Agora a Mari Franca. A Mari Franca era o meu terror. Minha mãe, quando me portava mal e não queria usar as mãos como reprimenda, ameaçava-me:
- Olha que entrego-te à Mari Franca!
E eu, imediatamente parava com a diabrura.
A Mari Franca aparecia só de tempos a tempos. Coxeava duma perna e consigo trazia sempre imensos filhos, que a acompanhavam de lugar em lugar. Inválida, não podia trabalhar e para alimentar todos aqueles filhos só tinha uma solução. Pedir de herdade em herdade. Quando se avistava ao longe, todos diziam:
-Lá vem a Mari Franca!
Chegava à rua do “monte”, e parece-me ainda ouvir o cumprimento que fazia a minha mãe:
Atão Bilanja como vai?
E a minha mãe, respondia com o gesto que fazia, quando algum desgraçado batia à porta. Trazia consigo dois ou três pães, um bocado de toicinho e dizia:
-Vá Mari Franca, abre lá o saco!
A minha mãe podia ser muito rude, mas tinha um coração do tamanho do mundo. E, embora não fosse ela a lavradora, tinha todo o à vontade para repartir com os mais necessitados. E dali nenhum pedinte ou mendigo abalava com o saco vazio.

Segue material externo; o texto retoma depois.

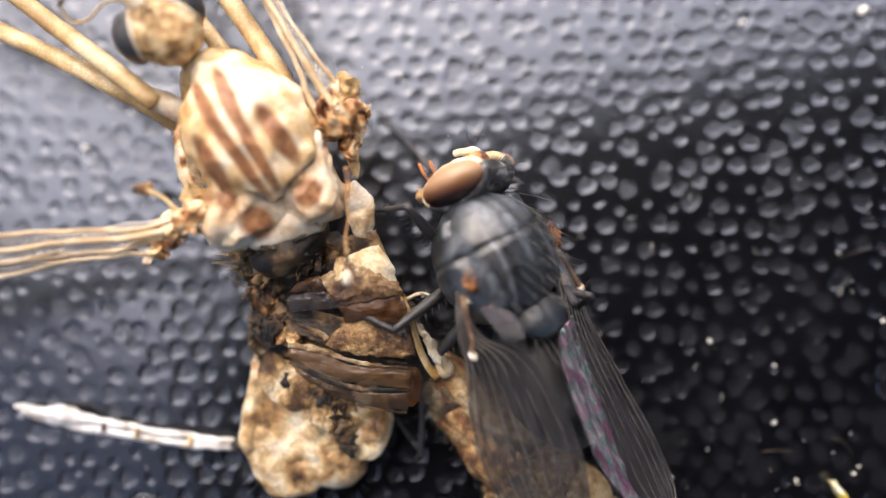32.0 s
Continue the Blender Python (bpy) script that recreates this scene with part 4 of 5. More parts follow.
# the last ring: a narrow golden neck that flares to a broken whitish end
N0, N1, N2 = (3.75, -6.0, 0.62), (5.45, -7.12, 0.58), (7.05, -7.92, 0.60)
s = Shape()
tube(s, [(*N0, 0.62), (4.6, -6.62, 0.58, 0.44), (5.4, -7.1, 0.56, 0.40), (6.2, -7.48, 0.56, 0.48), (6.7, -7.72, 0.56, 0.54)], 30, 20, 0.75, 0.07, 1.4, 47, sharp=True)
flare = cpart("segment", s, "rot", abdomen, "last ring, a narrow neck flaring to a broken end")
s = Shape()
shell_plate(s, N0, N1, 0.76, 0.46, 0.52, (0.0, 1.05), (-10, 78), 1.0, 0.10, 0.08, 1.1, 181, 26, 18)
cpart("plate", s, "olive", flare, "olive-tan upper side")
s = Shape()
shell_plate(s, N1, N2, 0.44, 0.74, 0.52, (0.0, 1.0), (-20, 70), 1.0, 0.18, 0.10, 1.5, 183, 24, 18)
cpart("plate", s, "skin", flare, "whitish ridge flaring to a ragged end")
s = Shape()
shell_plate(s, N0, N1, 0.76, 0.46, 0.52, (0.0, 1.05), (70, 190), 0.98, 0.08, 0.06, 1.0, 182, 26, 18)
shell_plate(s, N1, N2, 0.44, 0.66, 0.50, (0.0, 0.90), (60, 185), 0.98, 0.18, 0.10, 1.5, 184, 24, 18)
cpart("plate", s, "amber", flare, "golden translucent side")
s = Shape()
blob(s, (6.65, -8.05, 0.50), (0.46, 0.34, 0.36), turn_z(28), 4, 0.12, 2.2, 48)
ragged(s, (6.75, -8.15, 0.5), (0.42, 0.32, 0.34), 30, 48, 0.14)
cpart("broken_end", s, "brown", flare, "dark orange broken opening")
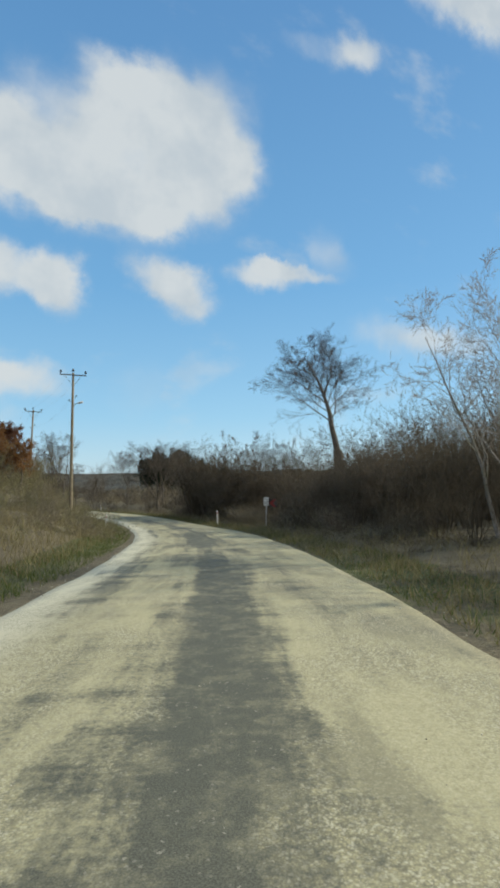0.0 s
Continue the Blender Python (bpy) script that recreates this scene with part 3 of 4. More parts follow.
# ---- poles and cables ----
def insulator(at, parent, size=1.0):
    b = Bag()
    b.lathe([(0.012, 0.0), (0.012, 0.1), (0.05 * size, 0.1), (0.085 * size, 0.13), (0.05 * size, 0.16), (0.08 * size, 0.19), (0.045 * size, 0.22), (0.06 * size, 0.25), (0.05 * size, 0.3), (0.03 * size, 0.32)], 10, at)
    return part("insulator", b, M["porcelain"], parent, "dark brown ribbed porcelain insulator", True)


def utility_pole(x, y, z, height, face, lean=(0.0, 0.0), lamp=0):
    pole = thing("utility_pole", "weathered wooden utility pole with steel crossarm and three insulators", "utility pole", "roadside utility poles")
    b = Bag()
    zs = [-0.6, 0.0, height * 0.35, height * 0.7, height]
    b.tube([(0.012 * math.sin(k * 2.1), 0.012 * math.cos(k * 1.7), q) for k, q in enumerate(zs)], [0.138, 0.135, 0.118, 0.1, 0.082], 12, True)
    part("shaft", b, M["pole_wood"], pole, "", True)
    b = Bag()
    arm = height - 0.18
    b.box((-0.95, -0.13, arm - 0.04), (0.95, -0.07, arm + 0.04))
    b.box((-0.95, -0.13, arm + 0.032), (0.95, -0.02, arm + 0.04))
    part("crossarm", b, M["steel"], pole, "rusty steel angle crossarm")
    for side in (-1, 1):
        b = Bag()
        b.bar((side * 0.62, -0.1, arm - 0.03), (side * 0.1, -0.11, arm - 0.75), 0.022)
        part("brace", b, M["steel"], pole)
    for dx in (-0.9, 0.0, 0.9):
        insulator((dx, -0.08 if dx else 0.0, arm + 0.04 if dx else height), pole, 1.25)
    for side, q in ((-1, height - 2.2), (1, height - 1.85)):
        hook = Bag()
        hook.tube([(side * 0.1, 0, q), (side * 0.2, 0, q - 0.04), (side * 0.25, 0, q + 0.02)], [0.012] * 3, 6)
        h = part("hook", hook, M["steel"], pole)
        ib = Bag()
        ib.lathe([(0.03, 0.02), (0.05, 0.05), (0.035, 0.09), (0.05, 0.12), (0.03, 0.16)], 8, (side * 0.25, 0, q))
        part("insulator", ib, M["porcelain"], h, "", True)
    if lamp:
        q = height - 2.4
        b = Bag()
        b.tube([(0, 0, q - 0.2), (lamp * 0.22, -0.06, q + 0.02), (lamp * 0.36, -0.09, q + 0.08)], [0.022] * 3, 7)
        a = part("lamp_arm", b, M["steel"], pole)
        b = Bag()
        b.tube([(lamp * 0.33, -0.08, q + 0.07), (lamp * 0.42, -0.1, q + 0.1), (lamp * 0.68, -0.14, q + 0.17), (lamp * 0.76, -0.15, q + 0.18)], [0.035, 0.07, 0.085, 0.03], 9, True)
        part("lamp_head", b, M["lamp_grey"], a, "grey street lamp head", True)
    pole.matrix_basis = pose(x, y, z, lean[1], lean[0], face)
    return pole


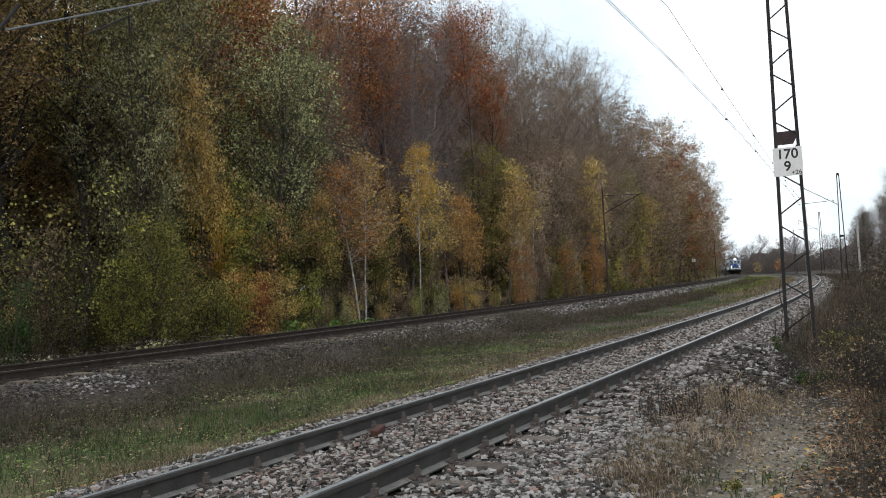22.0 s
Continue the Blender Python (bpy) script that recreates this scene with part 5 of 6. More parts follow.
while s < 90:
    col = ["brown", "ochre", "olive", "orange", "grey", "brown", "moss"][int(rng.integers(7))]
    plant("undergrowth_shrub", "shrub", col, *at_b(s, rng.uniform(5.2, 6.4)), rng.uniform(0.25, 0.55), TWIG, f"thin {WORDS[col]} undergrowth before the birches", "shrub", "undergrowth at the wood's edge")
    s += rng.uniform(0.9, 1.9) * (1 + max(0, s - 40) / 40)
s = 6.0
while s < 130:
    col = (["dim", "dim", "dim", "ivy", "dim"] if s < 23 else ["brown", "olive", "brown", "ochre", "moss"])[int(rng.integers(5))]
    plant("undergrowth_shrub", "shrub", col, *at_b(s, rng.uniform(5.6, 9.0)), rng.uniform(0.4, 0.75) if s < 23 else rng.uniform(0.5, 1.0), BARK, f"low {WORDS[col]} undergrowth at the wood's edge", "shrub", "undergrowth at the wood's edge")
    s += rng.uniform(1.3, 2.5) * (1 + max(0, s - 40) / 40)


s = 52.0
while s < 118:
    col = ["brown", "hazed", "ochre", "brown", "olive", "orange"][int(rng.integers(6))]
    plant("undergrowth_shrub", "sapling", col, *at_b(s, rng.uniform(5.2, 6.8)), rng.uniform(0.55, 1.0), TWIG, f"{WORDS[col]} undergrowth at the foot of the wood", "shrub", "undergrowth at the wood's edge")
    s += rng.uniform(1.0, 2.0)


def edge_brush(g, n):
    """Undergrowth along the foot of the wood, farther on."""
    k = n // 30
    s = 70 + g.uniform(0, 1, k) ** 1.2 * 170
    e = g.uniform(5.0, 9.5, k)
    cen = np.array([[*at_b(a, b), h] for a, b, h in zip(s, e, g.uniform(0, 1, k) ** 1.5 * 6.5)])
    return np.repeat(cen, 30, 0)[:n] + g.normal(size=(n, 3)) * np.array([0.7, 0.7, 0.5])


thicket("edge_undergrowth", "olive undergrowth along the foot of the wood", 10500, edge_brush, 0.24, LEAF["olive"])
thicket("edge_undergrowth", "brown undergrowth along the foot of the wood", 9000, edge_brush, 0.22, LEAF["hazed"])
# scrub on the near side, past the path and round the mast
def scrub(s, e, sc, col):
    p = on_track(TRACK_A, s, e)
    plant("bramble_scrub", "scrub", col, p.x, p.y, sc, STALK, "tangled brown scrub with few leaves beside the path", "shrub", "scrub beside the path")


for s0, s1, step, e0, e1, lo, hi, pool in (
        (5.6, 11.2, 0.2, -5.1, -4.1, 0.4, 0.66, (None, "dim", "dim", "brown")),      # beyond the path, close by
        (11.4, 20.0, 0.32, -4.9, -3.4, 0.4, 0.8, ("dim", "brown", None, None)),        # the bank right of the mast
        (12.0, 20.5, 0.55, -3.3, -2.3, 0.22, 0.42, ("dim", None, "brown", None)),   # round the mast's foot
        (20.0, 36.0, 0.7, -5.2, -3.0, 0.4, 0.8, (None, "brown", None, "dim")),
        (36.0, 60.0, 2.0, -6.5, -4.6, 1.1, 1.7, ("dim", "brown", None))):
    s = s0
    while s < s1:
        scrub(s, rng.uniform(e0, e1), rng.uniform(lo, hi), pool[int(rng.integers(len(pool)))])
        s += step * rng.uniform(0.7, 1.3)
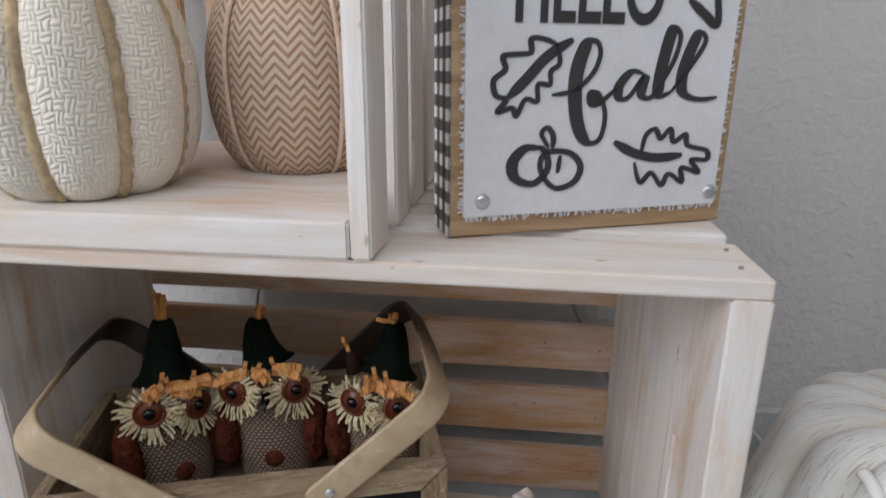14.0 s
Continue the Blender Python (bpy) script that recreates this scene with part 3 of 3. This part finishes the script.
# ---- small pink pumpkin ----
def pink_pumpkin():
    top = thing("pink_pumpkin", pose(-0.0815, 0.640, SLAT), "small pearly pink ceramic pumpkin inside the crate", "pumpkin decoration")
    prof = ((0.01, 0.003), (0.036, 0.0), (0.054, 0.006), (0.065, 0.021), (0.0685, 0.043), (0.0655, 0.063), (0.054, 0.0785), (0.036, 0.0865), (0.018, 0.084), (0.006, 0.077))
    bm, _, _ = lobed(prof, 12, 0.13, 0.5, 10, 36, 0.015, 9, radians(20))
    part("body", bm, PINK, top, smooth=True)
    line = smooth_line(((0.0, 0, 0.075), (0.002, 0.001, 0.087), (0.0045, 0.004, 0.099), (0.003, 0.010, 0.112), (-0.002, 0.017, 0.122), (-0.0065, 0.0215, 0.1275)), 6)
    n = len(line)
    radii = [float(np.interp(i / (n - 1), (0, 0.2, 0.5, 0.8, 1), (0.0110, 0.0080, 0.0066, 0.0056, 0.0054))) for i in range(n)]
    part("stem", tube(line, radii, 32, None, 0.42, 3, 0.26), PEARL, top, "pearly twisted stem", smooth=True)
    bm = bmesh.new()
    rings = []
    for k in range(19):
        f = k / 18
        rr = 0.0185 * (1 - f) + 0.0088 * f + 0.0006 * math.sin(k * math.pi / 1.5)
        z = 0.0810 + 0.0105 * f ** 1.2 + 0.0007 * math.cos(k * math.pi / 1.5)
        rings.append([bm.verts.new((rr * math.cos(t) * (1 + 0.10 * (1 - f) * math.sin(5 * t)), rr * math.sin(t) * (1 + 0.10 * (1 - f) * math.sin(5 * t)), z + 0.001 * math.sin(5 * t))) for t in np.linspace(0, 2 * math.pi, 49)[:-1]])
    for r0, r1 in zip(rings, rings[1:]):
        for k in range(48):
            bm.faces.new((r0[k], r0[(k + 1) % 48], r1[(k + 1) % 48], r1[k]))
    bm.faces.new(rings[0])
    bm.faces.new(rings[-1])
    part("collar", bm, COLLAR, top, "ridged silver-brown collar", smooth=True)


pink_pumpkin()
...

A Mari Franca tinha um defeito, entre muitos. Gostava de lançar a mão ao alheio. E certa vez em que minha mãe tinha os lençóis a “corar” (ao sol a secarem, estendidos na lenha), a Mari Franca ao passar, não esteve com mais aquelas`- lençóis para dentro do saco.
Quando passado algum tempo, minha mãe foi recolhê-los, encontrou lá o lugar dos mesmos. E imediatamente, no seu jeito, disse:
-Magana da Mari Franca, que me roubou os lençóis!
E aí vai ela, no encalço da mendiga e quando a encontrou, disse-lhe:
-Olha lá oh estupor! Então eu com pena de ti, dei-te esmola e tu roubaste-me os lençóis?
A Mari Franca, retorquiu: - Eu Bilanja? Era lá capaz duma coisa dessas?
Não foste tu – disse-lhe minha mãe – quem mais poderia ser? Despeja lá o saco!
E, naturalmente que, de dentro do mesmo, juntamente com o pão e o toicinho, saíram os lençóis.
-Ai Bilanja, tem pena desta desgraçada!
E, a minha mãe, ficava sem palavras, retirava-se levando consigo os lençóis e esquecia tudo.
A Mari Franca mais tarde foi internada num hospício existente perto de Beja, a quinta de S. José. E por lá viveu e morreu. Hoje ninguém fala na Mari Franca, que certamente deve ter filhos espalhados por esse Alentejo.
A minha mãe sabia ser dura e forte, quando era necessário, mas também compreendia as necessidades por que os outros passavam e desta forma ajudou muita gente, que a ela se lhe dirigia. Muitas vezes prejudicando-se a ela e a nós os filhos, para ajudar os outros.
Infelizmente muitos se esqueceram disso, mas a recompensa das boas acções reside na felicidade de quem as pratica e de quem as recebe.